_Directive_
Starting at the first line of the data, print each line verbatim up to and including the line bearing "green weed on", omitting pictures.
········
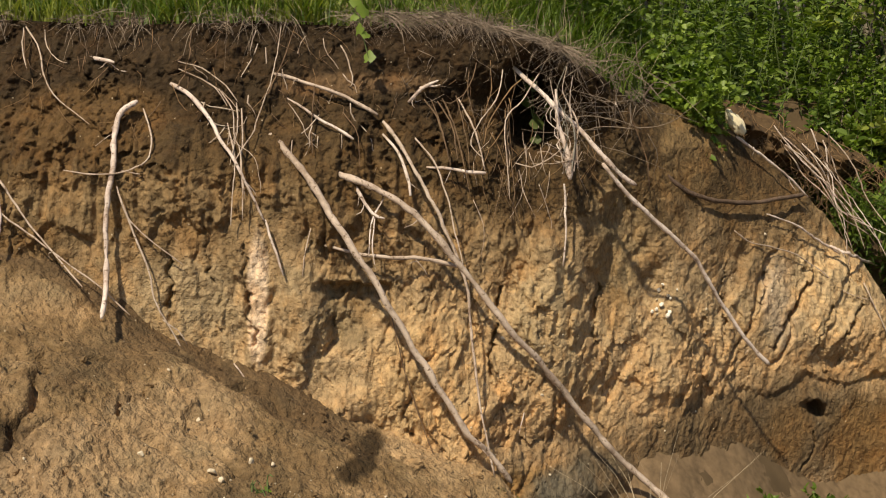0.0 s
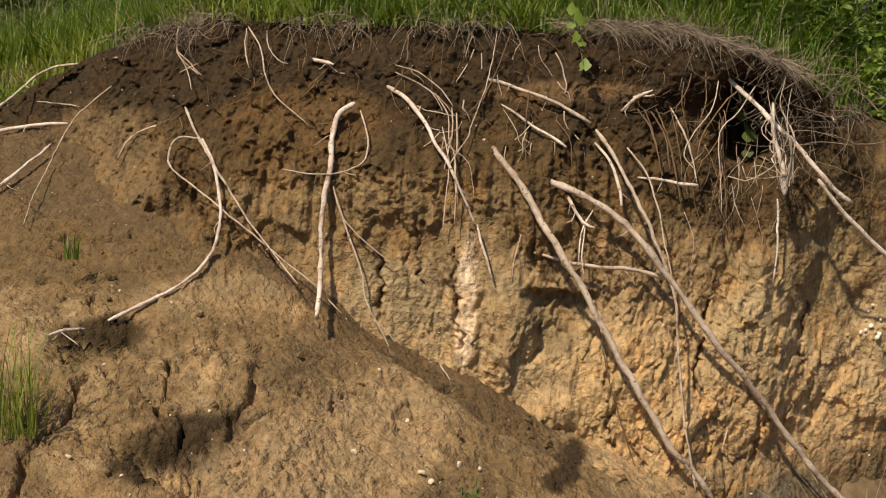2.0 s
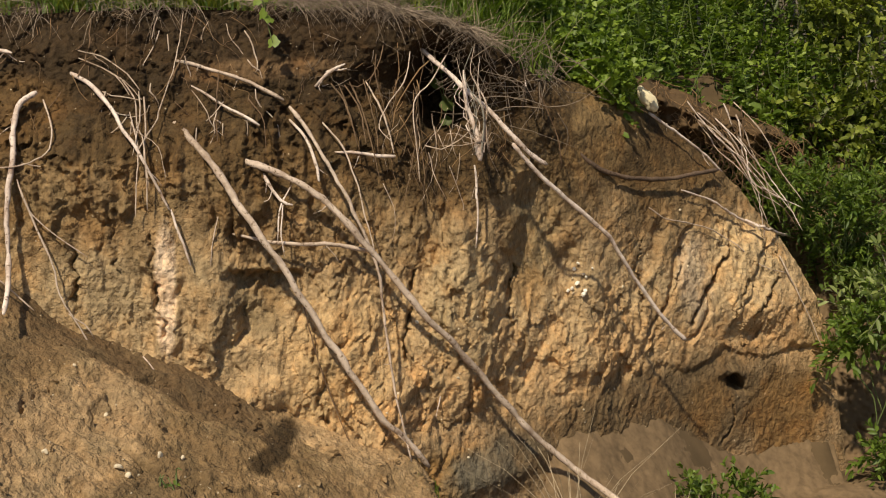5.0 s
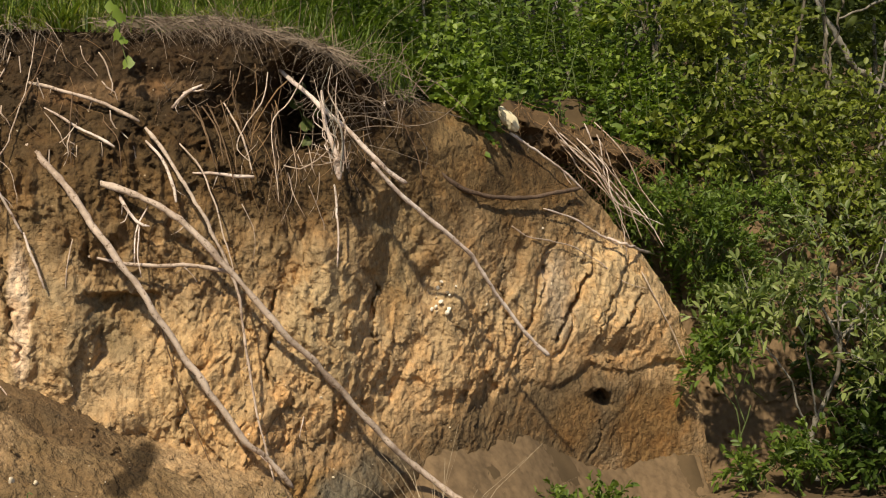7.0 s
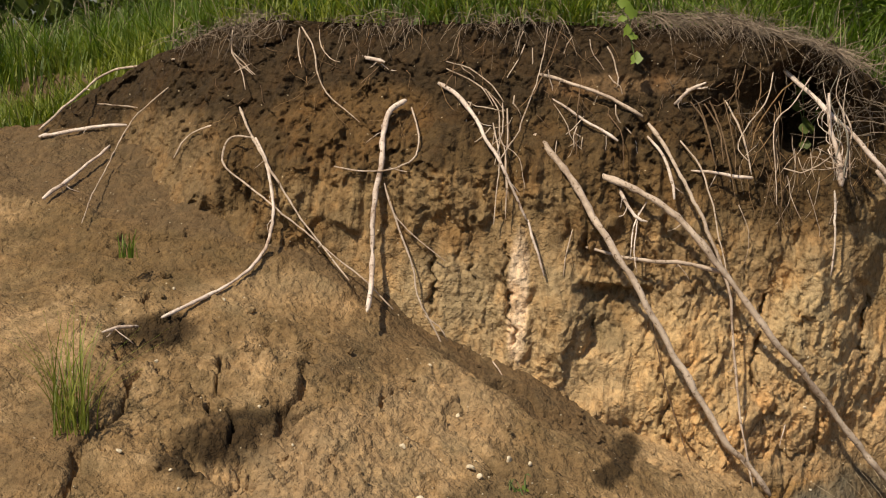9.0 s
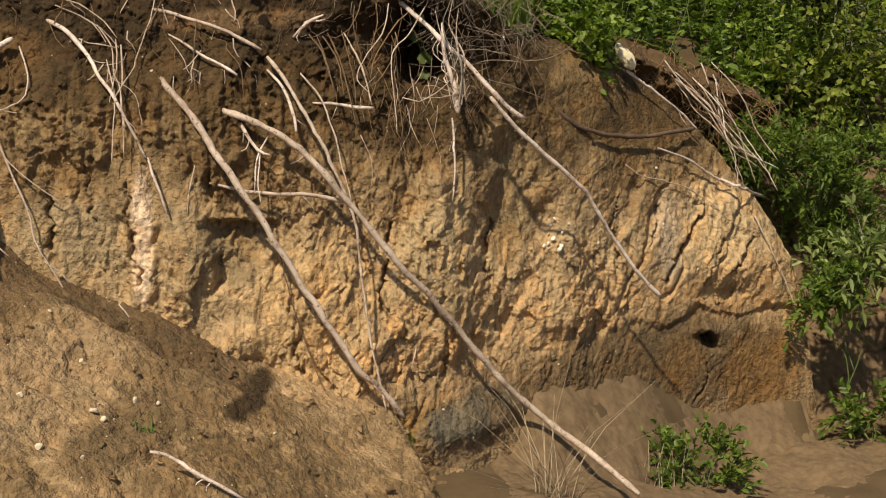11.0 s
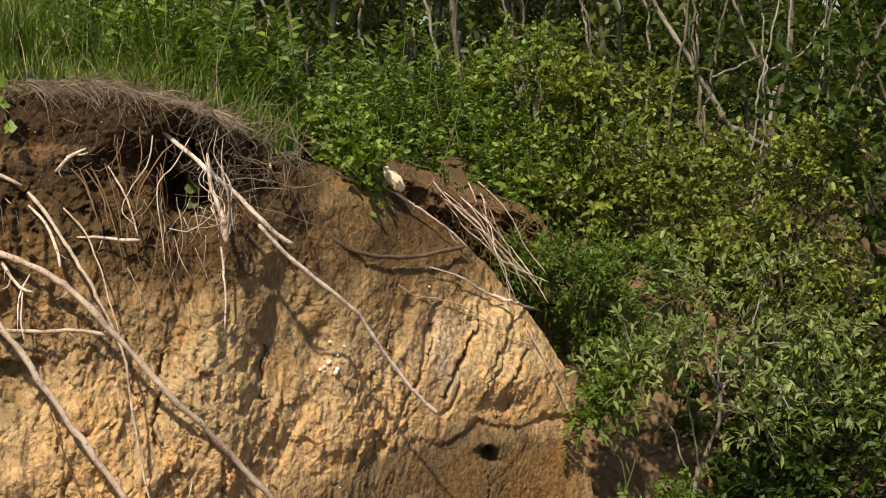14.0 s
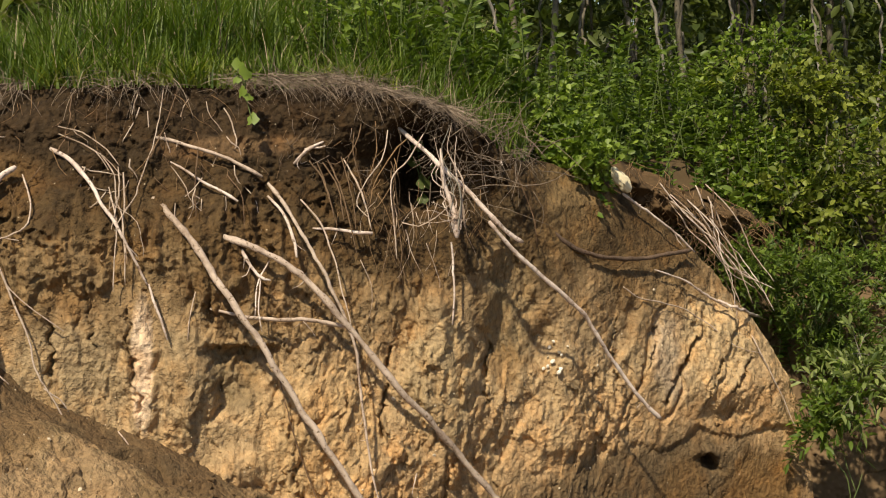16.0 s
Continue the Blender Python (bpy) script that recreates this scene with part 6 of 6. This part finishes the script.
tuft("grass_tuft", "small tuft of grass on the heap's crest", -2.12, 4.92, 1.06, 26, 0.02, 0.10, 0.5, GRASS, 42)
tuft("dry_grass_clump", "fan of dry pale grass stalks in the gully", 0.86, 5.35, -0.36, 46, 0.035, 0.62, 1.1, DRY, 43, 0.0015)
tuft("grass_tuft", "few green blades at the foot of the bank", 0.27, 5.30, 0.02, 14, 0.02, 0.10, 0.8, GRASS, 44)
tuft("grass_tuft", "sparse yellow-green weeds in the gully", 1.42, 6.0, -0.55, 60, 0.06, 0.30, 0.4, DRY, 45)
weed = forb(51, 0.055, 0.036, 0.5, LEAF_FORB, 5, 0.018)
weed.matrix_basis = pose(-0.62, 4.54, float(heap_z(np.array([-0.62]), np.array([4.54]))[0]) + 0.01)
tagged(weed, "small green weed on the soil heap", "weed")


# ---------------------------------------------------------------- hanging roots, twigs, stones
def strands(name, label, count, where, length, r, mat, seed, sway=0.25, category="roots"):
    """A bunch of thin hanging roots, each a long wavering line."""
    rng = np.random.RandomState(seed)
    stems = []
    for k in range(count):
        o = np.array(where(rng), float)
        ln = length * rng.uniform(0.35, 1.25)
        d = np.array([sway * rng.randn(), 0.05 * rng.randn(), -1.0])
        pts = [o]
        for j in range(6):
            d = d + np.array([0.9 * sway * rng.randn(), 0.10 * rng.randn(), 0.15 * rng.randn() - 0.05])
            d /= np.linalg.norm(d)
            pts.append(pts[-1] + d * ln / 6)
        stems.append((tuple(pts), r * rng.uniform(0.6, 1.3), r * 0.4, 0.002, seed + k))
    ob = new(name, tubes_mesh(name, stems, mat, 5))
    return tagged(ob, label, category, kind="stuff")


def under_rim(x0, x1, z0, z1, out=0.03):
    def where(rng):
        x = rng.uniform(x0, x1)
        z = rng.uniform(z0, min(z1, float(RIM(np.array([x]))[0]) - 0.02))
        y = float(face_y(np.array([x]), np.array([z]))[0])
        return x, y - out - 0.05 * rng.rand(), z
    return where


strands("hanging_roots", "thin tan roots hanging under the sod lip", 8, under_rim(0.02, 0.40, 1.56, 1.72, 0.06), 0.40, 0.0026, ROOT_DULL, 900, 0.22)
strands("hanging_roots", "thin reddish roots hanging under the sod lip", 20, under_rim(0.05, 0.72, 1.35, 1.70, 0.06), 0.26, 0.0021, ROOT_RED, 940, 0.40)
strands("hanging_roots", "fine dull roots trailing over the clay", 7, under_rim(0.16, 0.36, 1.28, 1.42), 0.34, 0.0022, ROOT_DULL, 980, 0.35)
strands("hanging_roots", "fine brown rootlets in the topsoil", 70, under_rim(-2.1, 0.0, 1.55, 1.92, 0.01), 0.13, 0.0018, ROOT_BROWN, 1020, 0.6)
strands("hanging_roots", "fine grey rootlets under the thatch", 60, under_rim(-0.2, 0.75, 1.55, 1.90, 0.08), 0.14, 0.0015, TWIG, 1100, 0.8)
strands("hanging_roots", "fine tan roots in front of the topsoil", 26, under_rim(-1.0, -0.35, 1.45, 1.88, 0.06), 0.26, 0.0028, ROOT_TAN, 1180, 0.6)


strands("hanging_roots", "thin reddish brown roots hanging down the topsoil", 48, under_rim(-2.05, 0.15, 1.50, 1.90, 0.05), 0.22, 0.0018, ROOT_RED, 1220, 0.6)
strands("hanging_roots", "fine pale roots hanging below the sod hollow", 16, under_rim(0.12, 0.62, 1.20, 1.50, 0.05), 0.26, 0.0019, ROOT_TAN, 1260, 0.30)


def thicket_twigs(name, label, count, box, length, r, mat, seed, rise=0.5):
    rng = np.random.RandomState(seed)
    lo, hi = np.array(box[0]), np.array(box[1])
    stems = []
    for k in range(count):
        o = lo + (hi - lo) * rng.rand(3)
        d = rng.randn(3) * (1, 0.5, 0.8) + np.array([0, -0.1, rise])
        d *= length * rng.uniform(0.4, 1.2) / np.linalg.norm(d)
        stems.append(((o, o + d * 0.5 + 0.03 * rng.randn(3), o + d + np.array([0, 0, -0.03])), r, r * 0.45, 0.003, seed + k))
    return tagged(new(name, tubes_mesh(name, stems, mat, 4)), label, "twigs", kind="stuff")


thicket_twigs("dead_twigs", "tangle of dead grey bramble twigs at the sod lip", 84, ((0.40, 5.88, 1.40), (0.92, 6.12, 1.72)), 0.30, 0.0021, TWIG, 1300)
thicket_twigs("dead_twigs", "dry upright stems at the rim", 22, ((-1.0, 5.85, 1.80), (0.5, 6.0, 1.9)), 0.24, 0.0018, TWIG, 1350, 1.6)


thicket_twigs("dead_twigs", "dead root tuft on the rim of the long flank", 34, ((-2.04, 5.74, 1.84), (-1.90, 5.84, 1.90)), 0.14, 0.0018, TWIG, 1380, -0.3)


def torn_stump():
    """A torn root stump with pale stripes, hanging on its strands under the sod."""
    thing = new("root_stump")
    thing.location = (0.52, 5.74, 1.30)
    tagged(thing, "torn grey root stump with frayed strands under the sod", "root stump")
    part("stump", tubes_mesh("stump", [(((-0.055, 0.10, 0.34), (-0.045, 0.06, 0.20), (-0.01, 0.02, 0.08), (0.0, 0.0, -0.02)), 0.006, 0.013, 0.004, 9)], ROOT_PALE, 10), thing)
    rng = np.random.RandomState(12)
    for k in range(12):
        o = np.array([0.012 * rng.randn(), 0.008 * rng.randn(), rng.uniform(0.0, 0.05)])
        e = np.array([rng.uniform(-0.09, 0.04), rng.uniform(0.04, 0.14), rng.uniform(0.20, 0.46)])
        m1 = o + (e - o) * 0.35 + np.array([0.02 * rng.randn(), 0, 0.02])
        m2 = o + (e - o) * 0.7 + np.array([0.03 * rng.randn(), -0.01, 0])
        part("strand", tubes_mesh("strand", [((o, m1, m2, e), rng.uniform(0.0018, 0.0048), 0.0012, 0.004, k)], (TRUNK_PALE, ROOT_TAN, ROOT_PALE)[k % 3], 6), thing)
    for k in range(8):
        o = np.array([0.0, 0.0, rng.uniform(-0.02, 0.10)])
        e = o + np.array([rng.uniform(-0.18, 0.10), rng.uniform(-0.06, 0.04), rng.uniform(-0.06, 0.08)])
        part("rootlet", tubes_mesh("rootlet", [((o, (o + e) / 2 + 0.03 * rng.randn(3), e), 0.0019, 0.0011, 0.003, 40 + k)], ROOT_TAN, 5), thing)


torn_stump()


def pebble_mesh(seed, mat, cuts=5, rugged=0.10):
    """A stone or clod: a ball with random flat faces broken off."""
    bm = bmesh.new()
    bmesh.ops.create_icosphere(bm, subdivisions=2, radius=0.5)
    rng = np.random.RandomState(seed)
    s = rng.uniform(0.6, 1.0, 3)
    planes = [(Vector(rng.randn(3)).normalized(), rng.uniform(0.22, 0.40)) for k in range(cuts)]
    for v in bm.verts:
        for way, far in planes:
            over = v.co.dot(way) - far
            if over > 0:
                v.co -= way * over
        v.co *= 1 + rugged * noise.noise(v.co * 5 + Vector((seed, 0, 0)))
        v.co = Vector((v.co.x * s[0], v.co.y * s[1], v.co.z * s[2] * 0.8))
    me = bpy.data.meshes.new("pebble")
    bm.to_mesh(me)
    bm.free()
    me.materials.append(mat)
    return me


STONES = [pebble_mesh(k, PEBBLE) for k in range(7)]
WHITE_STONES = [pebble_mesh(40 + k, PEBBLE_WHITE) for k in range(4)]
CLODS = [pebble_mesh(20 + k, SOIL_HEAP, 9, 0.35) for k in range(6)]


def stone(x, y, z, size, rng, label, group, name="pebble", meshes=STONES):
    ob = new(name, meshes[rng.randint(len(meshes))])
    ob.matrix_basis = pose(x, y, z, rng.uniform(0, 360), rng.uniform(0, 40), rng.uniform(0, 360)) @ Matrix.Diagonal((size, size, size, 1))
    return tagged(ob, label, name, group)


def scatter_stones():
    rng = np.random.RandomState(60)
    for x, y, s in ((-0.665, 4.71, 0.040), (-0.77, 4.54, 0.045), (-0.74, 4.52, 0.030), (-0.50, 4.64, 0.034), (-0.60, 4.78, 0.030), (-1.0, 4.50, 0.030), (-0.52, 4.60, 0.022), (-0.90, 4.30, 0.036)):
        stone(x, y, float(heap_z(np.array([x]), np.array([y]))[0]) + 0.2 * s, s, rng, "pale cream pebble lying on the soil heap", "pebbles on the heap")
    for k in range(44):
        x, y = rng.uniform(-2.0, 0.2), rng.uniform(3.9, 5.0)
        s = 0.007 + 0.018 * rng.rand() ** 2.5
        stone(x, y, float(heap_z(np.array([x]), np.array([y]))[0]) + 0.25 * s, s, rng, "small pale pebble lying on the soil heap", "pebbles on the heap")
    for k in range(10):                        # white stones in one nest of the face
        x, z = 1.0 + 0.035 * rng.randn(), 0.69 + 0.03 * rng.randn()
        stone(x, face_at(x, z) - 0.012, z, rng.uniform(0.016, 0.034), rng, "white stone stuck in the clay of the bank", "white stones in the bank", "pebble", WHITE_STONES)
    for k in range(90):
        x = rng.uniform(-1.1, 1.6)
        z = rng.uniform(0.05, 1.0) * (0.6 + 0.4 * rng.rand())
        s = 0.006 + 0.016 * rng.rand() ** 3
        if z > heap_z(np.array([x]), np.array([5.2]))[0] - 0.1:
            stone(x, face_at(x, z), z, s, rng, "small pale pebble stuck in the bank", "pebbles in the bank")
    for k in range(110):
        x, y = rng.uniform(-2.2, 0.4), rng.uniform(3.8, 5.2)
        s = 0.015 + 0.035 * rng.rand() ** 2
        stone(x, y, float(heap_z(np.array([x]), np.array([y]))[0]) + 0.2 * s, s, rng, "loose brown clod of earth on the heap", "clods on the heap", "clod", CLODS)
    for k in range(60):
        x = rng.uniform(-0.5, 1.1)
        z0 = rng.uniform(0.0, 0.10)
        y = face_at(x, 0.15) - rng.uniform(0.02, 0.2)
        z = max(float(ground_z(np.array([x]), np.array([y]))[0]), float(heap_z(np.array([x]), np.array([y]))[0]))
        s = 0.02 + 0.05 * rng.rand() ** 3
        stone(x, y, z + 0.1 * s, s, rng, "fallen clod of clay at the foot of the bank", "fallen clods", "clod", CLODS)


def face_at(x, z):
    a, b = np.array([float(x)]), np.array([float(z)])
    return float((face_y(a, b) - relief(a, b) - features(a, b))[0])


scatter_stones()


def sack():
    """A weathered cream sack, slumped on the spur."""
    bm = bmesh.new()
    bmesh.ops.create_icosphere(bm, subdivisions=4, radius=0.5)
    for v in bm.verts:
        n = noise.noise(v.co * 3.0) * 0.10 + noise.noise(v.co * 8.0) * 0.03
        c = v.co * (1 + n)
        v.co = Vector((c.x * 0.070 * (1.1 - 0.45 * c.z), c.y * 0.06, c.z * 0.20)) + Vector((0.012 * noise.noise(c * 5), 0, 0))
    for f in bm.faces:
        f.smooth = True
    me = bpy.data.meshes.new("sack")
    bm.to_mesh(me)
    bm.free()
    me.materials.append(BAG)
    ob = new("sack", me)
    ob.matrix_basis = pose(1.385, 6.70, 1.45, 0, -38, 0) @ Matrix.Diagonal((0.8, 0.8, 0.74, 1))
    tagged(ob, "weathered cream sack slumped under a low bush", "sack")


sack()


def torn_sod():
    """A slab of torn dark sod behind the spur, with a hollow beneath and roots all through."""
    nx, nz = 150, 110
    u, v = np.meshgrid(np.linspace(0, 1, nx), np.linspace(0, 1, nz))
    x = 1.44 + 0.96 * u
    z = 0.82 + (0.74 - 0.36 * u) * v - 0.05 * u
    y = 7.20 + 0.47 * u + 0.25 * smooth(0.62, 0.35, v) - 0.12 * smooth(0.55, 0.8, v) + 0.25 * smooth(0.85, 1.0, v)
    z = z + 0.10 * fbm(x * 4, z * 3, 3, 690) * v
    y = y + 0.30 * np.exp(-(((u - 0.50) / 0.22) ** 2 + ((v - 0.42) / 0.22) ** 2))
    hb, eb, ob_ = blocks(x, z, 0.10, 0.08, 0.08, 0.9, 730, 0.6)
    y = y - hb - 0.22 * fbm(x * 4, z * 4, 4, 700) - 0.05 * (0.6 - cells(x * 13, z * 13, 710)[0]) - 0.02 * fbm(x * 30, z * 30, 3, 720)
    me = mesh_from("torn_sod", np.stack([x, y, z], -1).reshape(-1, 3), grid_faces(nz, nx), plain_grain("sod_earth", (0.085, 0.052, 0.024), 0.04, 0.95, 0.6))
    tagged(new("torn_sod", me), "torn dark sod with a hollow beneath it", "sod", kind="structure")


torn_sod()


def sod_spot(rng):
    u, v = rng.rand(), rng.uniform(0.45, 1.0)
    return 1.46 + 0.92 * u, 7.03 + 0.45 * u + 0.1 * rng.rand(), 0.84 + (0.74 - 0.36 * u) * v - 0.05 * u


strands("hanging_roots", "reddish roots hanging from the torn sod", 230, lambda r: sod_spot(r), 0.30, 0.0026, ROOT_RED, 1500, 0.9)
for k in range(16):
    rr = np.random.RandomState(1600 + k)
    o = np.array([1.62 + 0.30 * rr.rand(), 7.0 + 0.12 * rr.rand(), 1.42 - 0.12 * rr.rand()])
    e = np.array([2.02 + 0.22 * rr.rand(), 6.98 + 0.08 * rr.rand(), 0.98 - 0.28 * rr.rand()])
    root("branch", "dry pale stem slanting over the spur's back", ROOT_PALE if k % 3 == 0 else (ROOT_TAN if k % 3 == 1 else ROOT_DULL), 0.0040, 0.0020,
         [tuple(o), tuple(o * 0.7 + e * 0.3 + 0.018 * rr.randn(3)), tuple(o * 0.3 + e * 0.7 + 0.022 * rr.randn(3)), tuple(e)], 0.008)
········
_Answer below_
0.0 s
2.0 s
5.0 s
7.0 s
9.0 s
11.0 s
14.0 s
16.0 s
Continue the Blender Python (bpy) script that recreates this scene with part 6 of 6. This part finishes the script.
tuft("grass_tuft", "small tuft of grass on the heap's crest", -2.12, 4.92, 1.06, 26, 0.02, 0.10, 0.5, GRASS, 42)
tuft("dry_grass_clump", "fan of dry pale grass stalks in the gully", 0.86, 5.35, -0.36, 46, 0.035, 0.62, 1.1, DRY, 43, 0.0015)
tuft("grass_tuft", "few green blades at the foot of the bank", 0.27, 5.30, 0.02, 14, 0.02, 0.10, 0.8, GRASS, 44)
tuft("grass_tuft", "sparse yellow-green weeds in the gully", 1.42, 6.0, -0.55, 60, 0.06, 0.30, 0.4, DRY, 45)
weed = forb(51, 0.055, 0.036, 0.5, LEAF_FORB, 5, 0.018)
weed.matrix_basis = pose(-0.62, 4.54, float(heap_z(np.array([-0.62]), np.array([4.54]))[0]) + 0.01)
tagged(weed, "small green weed on the soil heap", "weed")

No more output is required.